Thermal performance of a discontinuous finned heatsink profile for PV passive cooling.

In this work, an improved CFD model based on previous results is used to evaluate the scaling effects on thermal and hydraulic performance of a passive heatsink design for PV panel cooling purposes. PV systems efficiency degrades when operating temperature increases, a common incidence in hot climates exposed to high solar irradiance. In order to reduce the operating temperature of PV modules and maintain their efficiency, a segmented fin heatsink is proposed, whose performance under varying wind attack conditions outperforms the conventional continuous fin profile heatsink design. Numerical simulations using computational fluid dynamics software are presented, assessing different levels of heatsink fin segmentation (fin width)and its effect on hydraulic performance, as well as temperature level and homogeneity of the PV module. Two prototypes were built for experimental evaluation: the model with better results in the numerical tests, and a conventional design homologue, both manufactured following a cost-effective ratio and using 22-gauge aluminum sheet. Numerical simulation showed a temperature reduction of up to 7 °C using the proposed heatsink, as well as a lower temperature gradient.
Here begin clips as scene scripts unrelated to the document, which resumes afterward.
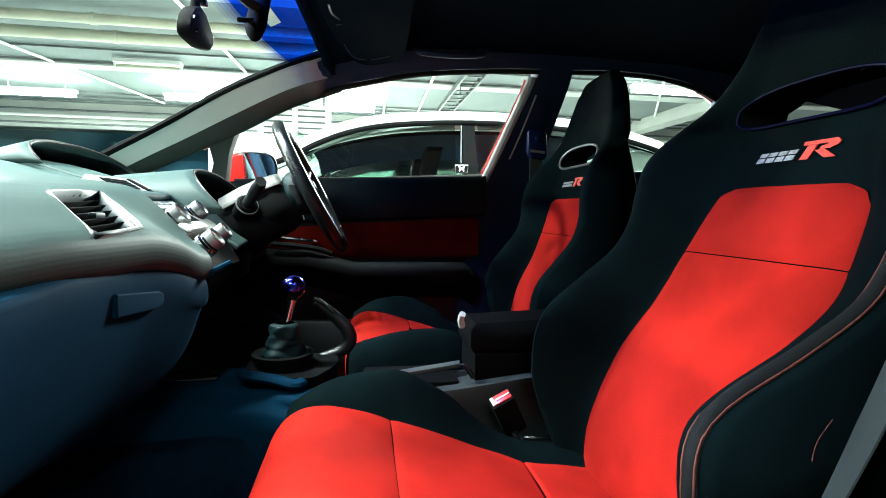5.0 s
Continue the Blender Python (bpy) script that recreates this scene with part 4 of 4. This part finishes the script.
    for j, u in enumerate((0.425, 0.49)):
        for k in range(7):
            v = 0.36 + 0.088 * k
            key = part("key", plate(quad(u, u + 0.046, v, v + 0.076, 0.0004), nz * 0.0022, 0.0008), SILVER if (j + k) % 3 else WHITE_PLASTIC, fas)
            part("key_gap", plate(quad(u + 0.0475, u + 0.0525, v, v + 0.076, 0.0003), nz * 0.0006), GLOSS_BLACK, key)
    part("dial_well", plate([F(0.57, 0.50, 0.0004), F(0.57, 0.84, 0.0004), F(0.78, 0.80, 0.0004), F(0.78, 0.46, 0.0004)], nz * 0.0012), MATT_BLACK, fas, "black well")
    for u, v, r in ((0.70, 0.36, 0.024), (0.62, 0.98, 0.023), (1.05, 0.16, 0.022), (0.98, 0.60, 0.020)):
        m = turn_to(nz + Vector((0.55, 0, 0)), F(u, v))
        kn = part("dial", lathe([(0, 0.019), (r * 0.62, 0.019), (r * 0.66, 0.022), (r * 0.74, 0.0235), (r * 0.82, 0.022), (r * 0.84, 0.010), (r * 0.84, -0.02)], m, 28), SATIN, fas, "silver dial")
        part("dial_band", lathe([(r * 0.85, -0.008), (r * 1.0, -0.006), (r * 1.0, 0.001), (r * 0.85, 0.004)], m, 28), CHROME, kn)
        part("dial_groove", lathe([(r * 0.84, 0.0045), (r * 0.875, 0.005), (r * 0.875, 0.0082), (r * 0.84, 0.0088)], m, 28), GLOSS_BLACK, kn)
        part("dial_face", lathe([(0, 0.0205), (r * 0.58, 0.0202), (r * 0.61, 0.0192)], m, 24), BLACK_PLASTIC, kn)
        part("pointer", plate([m @ Vector(p) for p in ((-0.0015, 0.004, 0.0207), (0.0015, 0.004, 0.0207), (0.0015, r * 0.55, 0.0207), (-0.0015, r * 0.55, 0.0207))], m.to_3x3() @ Vector((0, 0, 0.001))), WHITE_PLASTIC, kn)
    part("wide_key", plate([F(0.80, 0.20, 0.002), F(0.785, 0.62, 0.002), F(0.875, 0.64, 0.002), F(0.90, 0.18, 0.002)], nz * 0.007, 0.003), WHITE_PLASTIC, fas, "white wide key")
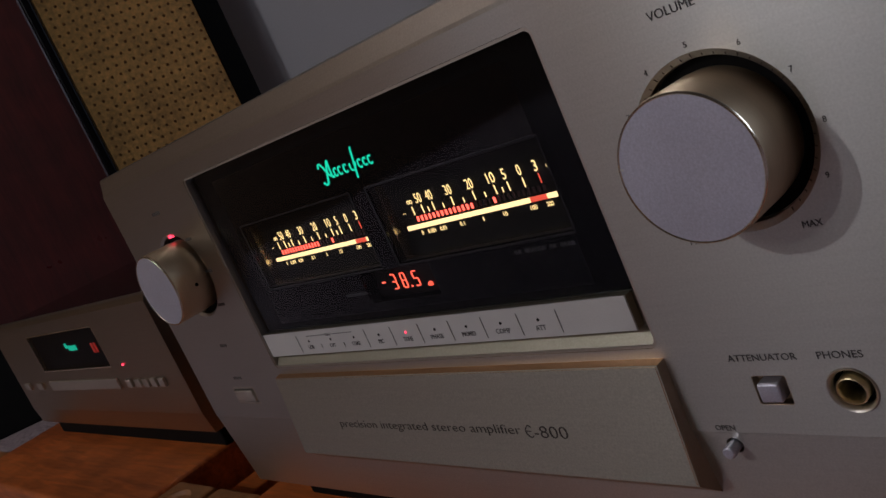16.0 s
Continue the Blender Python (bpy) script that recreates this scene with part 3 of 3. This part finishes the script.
# words too small to read
for cx, cz, n, ch in ((-0.1745, 0.2056, 5, 0.0020), (-0.1745, 0.1195, 4, 0.0018), (-0.1775, 0.0975, 5, 0.0018), (-0.1520, 0.1860, 4, 0.0016), (-0.1470, 0.1655, 4, 0.0016), (-0.1520, 0.1450, 4, 0.0016)):
    for i in range(n):
        bx = cx + (i - n / 2) * 0.0021
        part("print_mark", box(bx, bx + 0.0014, -0.0002, 0.0003, cz - ch / 2, cz + ch / 2), PALE_PRINT, panel)

# source lamp above the knob
lamp_bm = box(-0.1736, -0.1731, -0.0003, 0.002, 0.1896, 0.1914, 0, 1)
box(-0.1731, -0.1710, -0.0003, 0.002, 0.1896, 0.1900, 0, 1, lamp_bm)
part("source_lamp", lamp_bm, LIT_LED, amp, "small lit red lamp")

# push buttons, jack, release button
att = part("attenuator_button", box(0.1589, 0.1661, -0.0024, 0.0055, 0.0827, 0.0893, 0.0007, 3), KNOB_FACE, amp, "square silver push button", 40)
part("button_frame", ring_frame(round_rect(0.1567, 0.1683, 0.0807, 0.0913, 0.0009, 3), round_rect(0.1571, 0.1679, 0.0811, 0.0909, 0.0006, 3), 0.0001, 0.005), ALU_CHAMFER, att)
part("button_well", box(0.1570, 0.1680, 0.0032, 0.0056, 0.0810, 0.0910), ALU_CHAMFER, att)
power = part("power_button", box(-0.1885, -0.1668, -0.0014, 0.0055, 0.0815, 0.0892, 0.0006, 3), ALU_SATIN, amp, "wide silver push button", 40)
part("button_frame", ring_frame(round_rect(-0.1906, -0.1644, 0.0797, 0.0913, 0.0009, 3), round_rect(-0.1893, -0.1657, 0.0808, 0.0902, 0.0006, 3), -0.0002, 0.005), ALU_SATIN, power)
part("button_well", box(-0.1903, -0.1647, 0.0050, 0.0056, 0.0800, 0.0910), BLACK_MATT, power)


def at_jack(bm):
    bmesh.ops.translate(bm, verts=bm.verts, vec=(0.1872, 0, 0.0858))
    return bm


jack = part("headphone_jack", at_jack(lathe([(0.0047, 0.0060), (0.0047, -0.0004), (0.0044, -0.0010), (0.0041, -0.0011), (0.0037, -0.0006), (0.0035, 0.0004), (0.0034, 0.002), (0.0034, 0.008)], 48)), BRASS, amp, "round brass headphone socket", 50)
part("socket_hole", at_jack(lathe([(0, 0.0070), (0.0034, 0.0070)], 32)), BLACK_MATT, jack)
part("groove", at_jack(lathe([(0.0047, 0.0034), (0.0063, 0.0034)], 48)), BLACK_MATT, jack)
part("collar", at_jack(lathe([(0.0061, 0.0030), (0.0062, 0.0004), (0.0068, -0.0004), (0.0072, -0.0006), (0.0076, 0.0002)], 48)), ALU_SATIN, jack, "thin metal collar", 60)
ob_bm = lathe([(0.0, -0.0044), (0.0018, -0.0044), (0.0022, -0.0040), (0.0022, 0.0070)], 32)
bmesh.ops.translate(ob_bm, verts=ob_bm.verts, vec=(0.1412, 0, 0.0645))
rel = part("release_button", ob_bm, KNOB_FACE, amp, "small round silver release button", 40)
rw = lathe([(0.0022, 0.0072), (0.0037, 0.0072)], 24)
bmesh.ops.translate(rw, verts=rw.verts, vec=(0.1412, 0, 0.0645))
part("button_well", rw, BLACK_MATT, rel)

# ---- disc player on the other rack ----
PX, PY = -0.6055, 0.047
player = thing("disc_player", "champagne aluminium disc player with dark display on a wooden rack", "disc player", (PX, PY, 0))
pp = sweep_x([(0.0, 0.0400), (0.0, 0.1440), (0.003, 0.1488), (0.012, 0.1488), (0.012, 0.0205), (0.0030, 0.0205)], -0.2325, 0.2325)
ppan = part("front_panel", pp, PLAYER_ALU, player, "brushed champagne aluminium front panel")
carve(ppan, [prism(round_rect(-0.1120, 0.0920, 0.0882, 0.1312, 0.003), -0.02, 0.008)])
ppan.data.materials.clear()
ppan.data.materials.append(PLAYER_ALU)
for poly in ppan.data.polygons:
    poly.material_index = 0
grain_uv(ppan)
part("casing", box(-0.226, 0.226, 0.0125, 0.36, 0.022, 0.1465, 0.002), GLOSS_BLACK, player, "dark metal casing")
DIM_RED = glow("dim_red_digit", (0.8, 0.05, 0.04), 0.16)
DIM_GREEN = glow("dim_teal_mark", (0.01, 0.70, 0.45), 0.45)
dsp = part("display", box(-0.1115, 0.0915, 0.004, 0.0078, 0.0886, 0.1308), BLACK, player, "black display with lit emblem")
part("bezel", ring_frame(round_rect(-0.1121, 0.0921, 0.0881, 0.1313, 0.003), round_rect(-0.1110, 0.0910, 0.0892, 0.1302, 0.002), -0.0003, 0.004), ALU_EDGE, dsp)
for ex, ew, ez in ((-0.017, 0.006, 0.1135), (-0.009, 0.004, 0.1110), (-0.004, 0.0035, 0.1106), (0.0005, 0.0035, 0.1104), (0.005, 0.004, 0.1106), (0.010, 0.004, 0.1106)):
    part("emblem_mark", box(ex, ex + ew, 0.0034, 0.0042, ez - 0.0028, ez + 0.0028), DIM_GREEN, dsp, "lit teal mark")
for ex in (0.056, 0.064):
    part("digit_mark", box(ex, ex + 0.005, 0.0034, 0.0042, 0.103, 0.113), DIM_RED, dsp)
part("disc_tray", box(-0.1110, 0.0910, -0.0022, 0.004, 0.0655, 0.0768, 0.0008, 2), ALU_SATIN, player, "long silver disc tray front")
for bx in (-0.198, -0.150, 0.117, 0.138, 0.156, 0.173, 0.190):
    w3 = 0.009 if bx < 0 else 0.0055
    part("push_button", box(bx - w3, bx + w3, -0.0025, 0.004, 0.0670, 0.0755, 0.0008, 2), ALU_SATIN, player, "small champagne push button")
pled = lathe([(0, -0.0014), (0.0009, -0.0009), (0.0011, 0.001)], 16)
bmesh.ops.translate(pled, verts=pled.verts, vec=(0.1215, 0, 0.0898))
part("standby_lamp", pled, LIT_LED, player, "lit red lamp")
part("base", box(-0.2165, 0.2165, 0.0125, 0.36, 0.0, 0.0215, 0.002), BLACK_MATT, player, "set-back matt black base")

# ---- loudspeaker behind the player ----
SPK = thing("loudspeaker", "tall dark red veneered loudspeaker with a round driver", "loudspeaker", (-1.662, 0.280, FLOOR))
SPK.scale = (1.22, 1.22, 1.22)
SPK.rotation_euler = (0, 0, radians(57))
SB = -FLOOR
part("cabinet", box(-0.030, 0.258, 0.0, 0.085, 0.0, 0.95, 0.004), RED_WOOD, SPK, "dark red veneered cabinet", None)
part("edge_trim", box(0.2585, 0.274, -0.004, 0.02, 0.0, 0.95, 0.003), BLACK, SPK, "narrow black edge strip")
part("baffle", box(-0.200, -0.0305, 0.002, 0.085, 0.0, 0.95, 0.004), BLACK_MATT, SPK, "black baffle")
drv = lathe([(0.085, 0.0), (0.085, -0.010), (0.080, -0.017), (0.070, -0.020), (0.060, -0.014), (0.050, -0.002)], 72)
bmesh.ops.translate(drv, verts=drv.verts, vec=(-0.014, 0, 0.312 + SB))
driver = part("driver", drv, mat("dark_chrome", (0.10, 0.105, 0.13), 0.12, 1.0, vary=0.1), SPK, "round driver with dark polished ring", 40)
cn = lathe([(0.050, -0.002), (0.047, -0.006), (0.042, -0.003), (0.026, -0.0005), (0.025, -0.003), (0.016, -0.012), (0.0, -0.016)], 64)
bmesh.ops.translate(cn, verts=cn.verts, vec=(-0.014, 0, 0.312 + SB))
part("cone", cn, CONE, driver, "dark grey cone", 40)
drv2 = lathe([(0.050, 0.0), (0.050, -0.008), (0.044, -0.011), (0.036, -0.006), (0.022, -0.004), (0.0, -0.016)], 56)
bmesh.ops.translate(drv2, verts=drv2.verts, vec=(0, 0, 0.475 + SB))
part("tweeter", drv2, CONE, SPK, "small round driver", 40)

# ---- perforated panel in the corner ----
PL, PR = Vector((-1.7134, 0.6057, 0)), Vector((-1.538, 0.938, 0))
peg_dir = (PR - PL).normalized()
peg_w = (PR - PL).length
board = thing("perforated_panel", "tall yellow-brown perforated hardboard panel in a black frame", "panel", (PL.x, PL.y, FLOOR))
board.rotation_euler = (0, 0, math.atan2(peg_dir.y, peg_dir.x))
cols, rows_n = 18, 48
cell = peg_w / cols
hole_r = cell * 0.175
verts, faces = [], []
for i in range(cols):
    for j in range(rows_n):
        cx, cz = (i + 0.5) * cell, (j + 0.5) * cell
        base = len(verts)
        for dx, dz in ((1, 0), (1, 1), (0, 1), (-1, 1), (-1, 0), (-1, -1), (0, -1), (1, -1)):
            verts.append((cx + dx * cell / 2, 0, cz + dz * cell / 2))
        for yy in (0.0, 0.005):
            for k in range(8):
                a = math.pi * k / 4
                verts.append((cx + hole_r * math.cos(a), yy, cz + hole_r * math.sin(a)))
        for k in range(8):
            m2 = (k + 1) % 8
            faces.append((base + k, base + m2, base + 8 + m2, base + 8 + k))
            faces.append((base + 8 + k, base + 8 + m2, base + 16 + m2, base + 16 + k))
pm = bpy.data.meshes.new("perforated_sheet")
pm.from_pydata(verts, [], faces)
pm.materials.append(PEG)
sheet = new("perforated_sheet", pm)
sheet.parent = board
sheet["kind"] = "stuff"
sheet["label"] = "yellow-brown hardboard sheet with rows of holes"
BH = cell * rows_n
part("backing", box(0.0, peg_w, 0.0055, 0.02, 0.0, BH), mat("dark_brown_felt", (0.30, 0.15, 0.055), 0.9, vary=0.2), board)
part("frame_stile", box(-0.010, -0.0005, 0.004, 0.03, 0.0, BH + 0.03, 0.002), BLACK_MATT, board, "black frame upright")
part("frame_stile", box(peg_w + 0.0005, peg_w + 0.054, -0.006, 0.03, 0.0, BH + 0.03, 0.002), BLACK_MATT, board, "black frame upright")
part("frame_rail", box(0.0, peg_w, -0.005, 0.03, BH, BH + 0.03, 0.002), BLACK_MATT, board)

# ---- low sideboard against the rear wall ----
side = thing("sideboard", "low dark brown wooden sideboard against the wall", "sideboard", (0.865, 0.875, FLOOR))
part("carcass", box(-0.54, 0.54, -0.10, 0.170, 0.0, 0.237, 0.003), BROWN_WOOD, side)
part("top_board", box(-0.555, 0.555, -0.118, 0.172, 0.2375, 0.271, 0.004), BROWN_WOOD, side)
for i in range(3):
    part("door", box(-0.532 + i * 0.356, -0.184 + i * 0.356, -0.1185, -0.1005, 0.02, 0.232, 0.003), BROWN_WOOD, side)
case = thing("equipment_case", "flat matt black equipment case on the sideboard", "case", (0.865, 0.875, FLOOR + 0.271))
part("case_body", box(-0.505, 0.505, -0.105, 0.13, 0.005, 0.050, 0.003), BLACK_MATT, case)
for fx in (-0.43, 0.43):
    for fy in (-0.075, 0.10):
        part("foot", box(fx - 0.015, fx + 0.015, fy - 0.015, fy + 0.015, 0.0, 0.0055, 0.001), BLACK_MATT, case)

# ---- ceiling lamps ----
for lx, ly, lz, power in LAMPS:
    fit_ = thing("ceiling_lamp", "small white ceiling lamp with a bare bulb", "lamp", (lx, ly, CEIL), "ceiling lamps")
    cap = lathe([(0, 0), (0.05, 0), (0.05, -0.02), (0.02, -0.03), (0.02, -0.09), (0, -0.09)], 32)
    bmesh.ops.rotate(cap, verts=cap.verts, matrix=Matrix.Rotation(radians(90), 3, "X"))
    part("lamp_holder", cap, CEILING, fit_, "", 40)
Regarding hydraulic performance, the segmented fin profile reduces pressure losses up to 49 percent when compared to a conventional heatsink. Experimental results are in good agreement, as thermal images showed a mean temperature reduction of around 5 °C and similar homogeneity. The proposed heatsink design shows improved hydraulic characteristics, thus enhancing heat transfer using the same amount of material as a conventional design.